As the year progressed, a struggle ensued between markets and the Fed, with investors’ rationalizations around the Fed’s resolve and commitment to hiking interest rates in an attempt to quell inflation. In March, investors convinced themselves of the benign side of the argument that inflation would peak shortly. Therefore, the Fed would slow rate hikes and eventually ease by year-end or shortly thereafter. What they were met with was Jerome Powell’s post-FOMC meeting press conference, where he went on to say, “we need to see inflation coming down in a clear and convincing way.” He added, “We’re going to keep pushing until we see that. If that involves moving past broadly understood levels of ‘neutral,’ we won’t hesitate at all to do that.” This movie played again in the summer months after the markets rallied 17% from June lows into August until Powell spoke at the Jackson Hole conference, where he was particularly hawkish with his comment that Fed policies would inflict “some pain to households and businesses” which clearly spooked investors. With that said, investors were correct in their thinking that inflation would peak and retrace as CPI numbers have receded from 9.1% in June to 7.1% in November and continue to trend downward. Energy and food costs have moderated and receded on recession fears, China lockdowns, and supply chain improvements. With fed funds futures estimating a terminal rate of 5.0%, it would suggest that rate increases should end shortly with current target rates at 4.25-4.50%.
Positioning and Returns
Given the concerns noted previously, we held a defensive posture throughout the year. The Healthcare and Consumer Staples sectors were the top defensively overweighted sectors with Technology, Communication Services and Consumer Discretionary sectors significantly underweighted relative to the S&P 500® Index benchmark. Significant emphasis for holdings is placed on reasonable valuations, consistent and growing profitability, and increasing cash flow generation. Many stocks with these criteria can be found in the healthcare sector. Eli Lilly is one of the top performing holdings with an impressively diversified lineup of successful drugs and a solid pipeline. With well-positioned products like Mounjaro for diabetes with a rapidly broadening application (weight loss), the company can continue to drive double- digit top and bottom-line returns well into 2023 and beyond. Other top performers in various sectors included Chevron and Schlumberger (significant return of capital), John Deere (growing preference for precision farming), Raytheon (rejuvenation of aeronautics and defense spending overseas), Costco (consistent and growing earnings with inelastic demand), Chubb (consistent earnings with yield curve tailwind) and TJX Companies (taking advantage of prime retailers’ inventory issues). Underperforming holdings include Qualcomm, suffering from a difficult handset environment but well on its way to diversifying its product offerings with growth in IOT and automotive. The company currently trades at a discount with a 2.8% yield that grew by 8.9% this year. Others include Disney (difficulty with streaming profitability), Amazon (suffering from slowing cloud growth but has many cost-saving levers to pull), Google (slowing ad revenues).
Call Premium Generation
Market volatility, as measured by the VIX Index, held significantly above 20 for just about the entire year, even moving above 30 at seven different points of market disruptions throughout the year. Fed tightening policy around inflation concerns was the main driver with intermittent jolts from geopolitical events, hurricanes, and energy policy concerns. Call premium proved to be exceptionally good in this environment as many simple returns exceeded 2% on 30-delta calls as close as 60 days to maturity. Premium capture levels varied across sectors but were most rewarding on technology holdings that experienced significant levels of volatility throughout the year. Solid simple returns of 1.5% were even had for holdings that generally trade at lower volatility levels. For every position, the decision is made to maximize return by grabbing income through option writes or allowing for more upside participation with less option premium. For the greater part of the year, given the market volatility, we chose to write shorter term at 60 days where possible at the 30-delta level during market spikes and drop to 20-delta (higher relative strike prices vs. 30-delta calls but with lower premium return) during and after market pullbacks. This equates to 4.8% on a full-year annualized basis.
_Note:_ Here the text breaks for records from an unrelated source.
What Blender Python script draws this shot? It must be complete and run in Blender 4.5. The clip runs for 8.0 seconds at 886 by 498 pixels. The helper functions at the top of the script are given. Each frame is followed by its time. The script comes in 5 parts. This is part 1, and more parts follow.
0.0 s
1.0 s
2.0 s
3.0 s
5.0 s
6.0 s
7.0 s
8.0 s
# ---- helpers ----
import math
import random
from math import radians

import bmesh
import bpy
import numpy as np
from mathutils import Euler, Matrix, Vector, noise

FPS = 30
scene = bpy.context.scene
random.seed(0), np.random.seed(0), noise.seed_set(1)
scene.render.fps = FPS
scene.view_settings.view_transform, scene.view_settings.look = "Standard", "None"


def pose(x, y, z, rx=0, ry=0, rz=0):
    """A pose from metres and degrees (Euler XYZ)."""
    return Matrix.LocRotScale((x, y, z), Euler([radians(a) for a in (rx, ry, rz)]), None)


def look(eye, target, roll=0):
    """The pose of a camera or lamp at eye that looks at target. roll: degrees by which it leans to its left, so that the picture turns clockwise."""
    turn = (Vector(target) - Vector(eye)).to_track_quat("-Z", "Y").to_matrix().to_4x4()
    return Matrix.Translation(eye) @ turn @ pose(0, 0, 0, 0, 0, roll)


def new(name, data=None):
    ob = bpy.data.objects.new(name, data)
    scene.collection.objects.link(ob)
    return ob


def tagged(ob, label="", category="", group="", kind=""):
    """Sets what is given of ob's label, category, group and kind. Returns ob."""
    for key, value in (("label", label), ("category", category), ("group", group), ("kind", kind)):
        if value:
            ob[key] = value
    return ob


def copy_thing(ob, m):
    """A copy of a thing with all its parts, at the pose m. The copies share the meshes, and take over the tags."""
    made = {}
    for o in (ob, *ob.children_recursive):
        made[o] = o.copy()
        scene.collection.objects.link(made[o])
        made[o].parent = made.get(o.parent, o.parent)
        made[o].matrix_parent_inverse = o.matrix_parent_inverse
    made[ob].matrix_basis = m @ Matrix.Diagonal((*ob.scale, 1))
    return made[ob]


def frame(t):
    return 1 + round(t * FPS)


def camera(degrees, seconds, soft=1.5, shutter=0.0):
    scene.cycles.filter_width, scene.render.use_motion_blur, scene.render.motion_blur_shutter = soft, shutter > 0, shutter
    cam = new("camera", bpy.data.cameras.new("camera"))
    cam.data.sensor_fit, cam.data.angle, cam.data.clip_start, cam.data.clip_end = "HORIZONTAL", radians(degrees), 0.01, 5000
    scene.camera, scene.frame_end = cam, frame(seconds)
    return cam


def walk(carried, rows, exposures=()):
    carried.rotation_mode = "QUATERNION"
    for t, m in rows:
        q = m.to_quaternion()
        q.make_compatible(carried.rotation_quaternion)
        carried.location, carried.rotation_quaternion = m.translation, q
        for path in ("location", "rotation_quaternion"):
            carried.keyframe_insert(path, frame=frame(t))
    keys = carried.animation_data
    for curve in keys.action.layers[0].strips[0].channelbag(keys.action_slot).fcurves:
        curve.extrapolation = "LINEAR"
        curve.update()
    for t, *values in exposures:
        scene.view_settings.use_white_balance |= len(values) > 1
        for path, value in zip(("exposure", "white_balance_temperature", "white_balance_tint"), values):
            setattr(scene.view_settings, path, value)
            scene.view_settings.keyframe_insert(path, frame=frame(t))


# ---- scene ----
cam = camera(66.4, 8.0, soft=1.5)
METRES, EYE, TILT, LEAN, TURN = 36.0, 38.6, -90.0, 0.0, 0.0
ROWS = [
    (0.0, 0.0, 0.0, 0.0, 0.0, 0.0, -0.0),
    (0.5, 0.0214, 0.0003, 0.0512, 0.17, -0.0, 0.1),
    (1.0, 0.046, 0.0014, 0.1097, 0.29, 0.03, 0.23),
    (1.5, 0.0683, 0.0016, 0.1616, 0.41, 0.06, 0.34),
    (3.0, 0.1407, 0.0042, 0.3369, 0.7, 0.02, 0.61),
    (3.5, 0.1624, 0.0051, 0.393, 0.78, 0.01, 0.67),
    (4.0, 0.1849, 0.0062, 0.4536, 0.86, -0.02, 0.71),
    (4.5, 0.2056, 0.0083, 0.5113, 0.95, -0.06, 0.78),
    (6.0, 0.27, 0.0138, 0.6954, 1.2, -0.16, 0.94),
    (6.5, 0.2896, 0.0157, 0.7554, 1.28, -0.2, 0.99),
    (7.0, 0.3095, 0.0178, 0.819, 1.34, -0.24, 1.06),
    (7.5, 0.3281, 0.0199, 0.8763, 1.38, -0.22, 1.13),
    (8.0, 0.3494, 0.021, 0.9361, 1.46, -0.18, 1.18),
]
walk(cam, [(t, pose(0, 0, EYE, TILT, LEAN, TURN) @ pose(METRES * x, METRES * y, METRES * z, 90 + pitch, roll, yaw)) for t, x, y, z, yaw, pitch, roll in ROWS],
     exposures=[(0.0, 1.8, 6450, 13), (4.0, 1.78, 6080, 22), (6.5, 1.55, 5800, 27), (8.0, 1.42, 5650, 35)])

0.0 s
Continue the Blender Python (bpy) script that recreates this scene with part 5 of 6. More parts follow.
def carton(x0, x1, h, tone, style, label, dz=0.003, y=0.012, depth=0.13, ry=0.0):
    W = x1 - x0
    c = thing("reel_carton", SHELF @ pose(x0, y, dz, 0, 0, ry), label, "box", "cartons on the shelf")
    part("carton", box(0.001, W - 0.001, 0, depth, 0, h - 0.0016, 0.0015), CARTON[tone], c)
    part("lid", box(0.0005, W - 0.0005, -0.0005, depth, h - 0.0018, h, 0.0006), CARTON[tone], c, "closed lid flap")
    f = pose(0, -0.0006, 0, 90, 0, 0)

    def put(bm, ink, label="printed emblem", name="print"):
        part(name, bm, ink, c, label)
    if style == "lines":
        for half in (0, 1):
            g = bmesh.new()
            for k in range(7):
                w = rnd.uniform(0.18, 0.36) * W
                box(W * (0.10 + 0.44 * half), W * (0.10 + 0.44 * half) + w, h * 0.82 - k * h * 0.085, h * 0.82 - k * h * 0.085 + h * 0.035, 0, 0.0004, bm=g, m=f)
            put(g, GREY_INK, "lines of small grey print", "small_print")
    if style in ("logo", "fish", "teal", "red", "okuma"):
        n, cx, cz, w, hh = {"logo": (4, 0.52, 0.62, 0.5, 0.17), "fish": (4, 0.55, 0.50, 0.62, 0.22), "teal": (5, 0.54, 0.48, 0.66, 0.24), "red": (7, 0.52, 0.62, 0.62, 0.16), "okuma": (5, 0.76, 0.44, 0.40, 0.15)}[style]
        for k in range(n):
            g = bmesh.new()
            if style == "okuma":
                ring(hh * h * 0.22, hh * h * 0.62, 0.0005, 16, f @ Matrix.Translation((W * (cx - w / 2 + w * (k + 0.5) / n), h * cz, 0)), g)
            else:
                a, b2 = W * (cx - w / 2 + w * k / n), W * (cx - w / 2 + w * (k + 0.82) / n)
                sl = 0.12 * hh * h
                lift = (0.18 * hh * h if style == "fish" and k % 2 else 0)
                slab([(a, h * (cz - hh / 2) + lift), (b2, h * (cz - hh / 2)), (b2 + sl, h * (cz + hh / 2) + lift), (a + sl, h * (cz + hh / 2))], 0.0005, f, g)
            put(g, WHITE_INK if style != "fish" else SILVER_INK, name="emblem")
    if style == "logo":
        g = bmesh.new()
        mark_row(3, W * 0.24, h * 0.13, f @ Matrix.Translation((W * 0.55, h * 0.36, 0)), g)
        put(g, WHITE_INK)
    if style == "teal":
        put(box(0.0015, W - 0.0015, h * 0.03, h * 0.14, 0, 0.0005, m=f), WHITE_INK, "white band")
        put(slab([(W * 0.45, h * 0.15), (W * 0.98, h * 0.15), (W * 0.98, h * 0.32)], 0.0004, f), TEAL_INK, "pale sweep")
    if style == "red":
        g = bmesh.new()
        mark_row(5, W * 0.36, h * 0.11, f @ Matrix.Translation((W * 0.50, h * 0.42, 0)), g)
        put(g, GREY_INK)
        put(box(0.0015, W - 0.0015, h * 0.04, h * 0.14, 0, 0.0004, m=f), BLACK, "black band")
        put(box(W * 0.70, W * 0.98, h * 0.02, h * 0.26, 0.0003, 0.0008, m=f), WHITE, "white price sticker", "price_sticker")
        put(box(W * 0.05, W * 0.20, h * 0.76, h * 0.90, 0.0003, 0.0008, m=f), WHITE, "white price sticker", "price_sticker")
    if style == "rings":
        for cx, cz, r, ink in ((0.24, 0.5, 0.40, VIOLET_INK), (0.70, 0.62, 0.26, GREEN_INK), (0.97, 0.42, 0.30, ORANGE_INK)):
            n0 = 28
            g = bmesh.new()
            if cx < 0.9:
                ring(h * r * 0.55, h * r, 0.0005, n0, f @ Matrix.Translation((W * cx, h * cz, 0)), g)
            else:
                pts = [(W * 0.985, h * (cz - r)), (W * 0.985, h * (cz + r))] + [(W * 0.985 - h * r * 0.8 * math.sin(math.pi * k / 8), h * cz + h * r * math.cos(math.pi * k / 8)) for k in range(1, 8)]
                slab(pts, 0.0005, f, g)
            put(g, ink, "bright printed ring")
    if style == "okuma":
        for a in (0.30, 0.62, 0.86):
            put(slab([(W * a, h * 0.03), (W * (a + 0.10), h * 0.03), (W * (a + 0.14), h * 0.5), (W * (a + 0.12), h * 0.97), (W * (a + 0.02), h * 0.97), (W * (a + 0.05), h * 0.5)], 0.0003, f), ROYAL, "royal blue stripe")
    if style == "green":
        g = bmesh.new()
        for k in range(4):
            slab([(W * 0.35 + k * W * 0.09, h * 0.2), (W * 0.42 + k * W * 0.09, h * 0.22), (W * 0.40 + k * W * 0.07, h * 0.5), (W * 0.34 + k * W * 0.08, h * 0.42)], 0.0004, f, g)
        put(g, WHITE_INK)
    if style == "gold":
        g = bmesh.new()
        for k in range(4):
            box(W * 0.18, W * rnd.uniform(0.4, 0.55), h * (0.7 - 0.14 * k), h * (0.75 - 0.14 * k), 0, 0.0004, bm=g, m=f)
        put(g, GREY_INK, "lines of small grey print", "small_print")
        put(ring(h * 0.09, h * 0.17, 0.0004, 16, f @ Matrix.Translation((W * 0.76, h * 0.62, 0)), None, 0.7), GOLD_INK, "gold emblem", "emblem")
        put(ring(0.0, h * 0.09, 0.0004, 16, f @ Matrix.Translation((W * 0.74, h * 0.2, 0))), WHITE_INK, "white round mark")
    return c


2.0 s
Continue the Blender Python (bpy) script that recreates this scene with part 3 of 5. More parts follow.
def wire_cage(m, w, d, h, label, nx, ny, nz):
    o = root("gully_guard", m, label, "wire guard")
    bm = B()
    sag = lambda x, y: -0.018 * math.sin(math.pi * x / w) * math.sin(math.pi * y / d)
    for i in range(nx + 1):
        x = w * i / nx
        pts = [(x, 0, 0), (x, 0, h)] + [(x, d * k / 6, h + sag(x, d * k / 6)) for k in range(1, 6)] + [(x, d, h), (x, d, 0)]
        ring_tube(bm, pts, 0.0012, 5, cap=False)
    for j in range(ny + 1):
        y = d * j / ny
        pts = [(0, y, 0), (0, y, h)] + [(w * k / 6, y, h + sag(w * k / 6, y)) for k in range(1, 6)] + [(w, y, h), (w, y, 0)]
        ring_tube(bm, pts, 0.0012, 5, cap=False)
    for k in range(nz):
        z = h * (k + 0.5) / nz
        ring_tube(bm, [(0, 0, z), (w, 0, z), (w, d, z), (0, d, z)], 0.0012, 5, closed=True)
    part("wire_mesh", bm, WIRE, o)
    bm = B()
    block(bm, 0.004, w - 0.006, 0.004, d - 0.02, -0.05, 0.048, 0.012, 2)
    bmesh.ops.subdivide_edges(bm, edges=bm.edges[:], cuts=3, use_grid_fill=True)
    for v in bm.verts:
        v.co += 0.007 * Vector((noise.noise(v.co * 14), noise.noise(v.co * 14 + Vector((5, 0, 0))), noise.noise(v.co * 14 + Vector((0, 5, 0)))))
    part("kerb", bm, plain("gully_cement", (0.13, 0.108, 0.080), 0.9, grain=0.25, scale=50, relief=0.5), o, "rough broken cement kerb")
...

“Déjà vu all over again”. The renowned quote from Yogi Berra perhaps best sums up our view on the upcoming year. We expect current volatility will persist in 2023 as the Federal Reserve continues to focus on fighting inflation to get it back to its long-term target rate of 2%. Our expectation is that they will continue to raise rates at the next several Fed meetings, albeit by smaller increments (i.e. 25 bp) followed by a pause in rate hikes. While inflation, as measured by the CPI (Consumer Price Index), has declined from its June peak of 9.1% to 7.1%, we are likely to see inflation further subside as the cumulative impact of rate hikes and quantitative tightening take hold but this will also lead to declining US GDP growth (0.3% est. for 2023) and higher unemployment in the new year. There is also some debate as to how long inflation will remain elevated. The proverbial billion-dollar question is whether the economy slips into a recession and, if so, will the Fed reverse and possibly cut rates later in the year?
Whether or not we experience a technical recession, we expect volatility to remain elevated and have positioned the portfolio accordingly. Consensus S&P earnings estimates for 2023 are likely to come down, and we expect guidance to be conservative in the upcoming Q4 earnings calls. We anticipate remaining overweight defensive sectors such as Consumer Staples and Healthcare and will look for opportunities to add additional yield to the portfolio. We believe companies with reasonable valuations, strong cash flow, and growing dividends will outperform. Greater volatility should enable us to collect attractive option premiums. We look for opportunities to upgrade our portfolio and could potentially become less defensive if/when we foresee improving market conditions.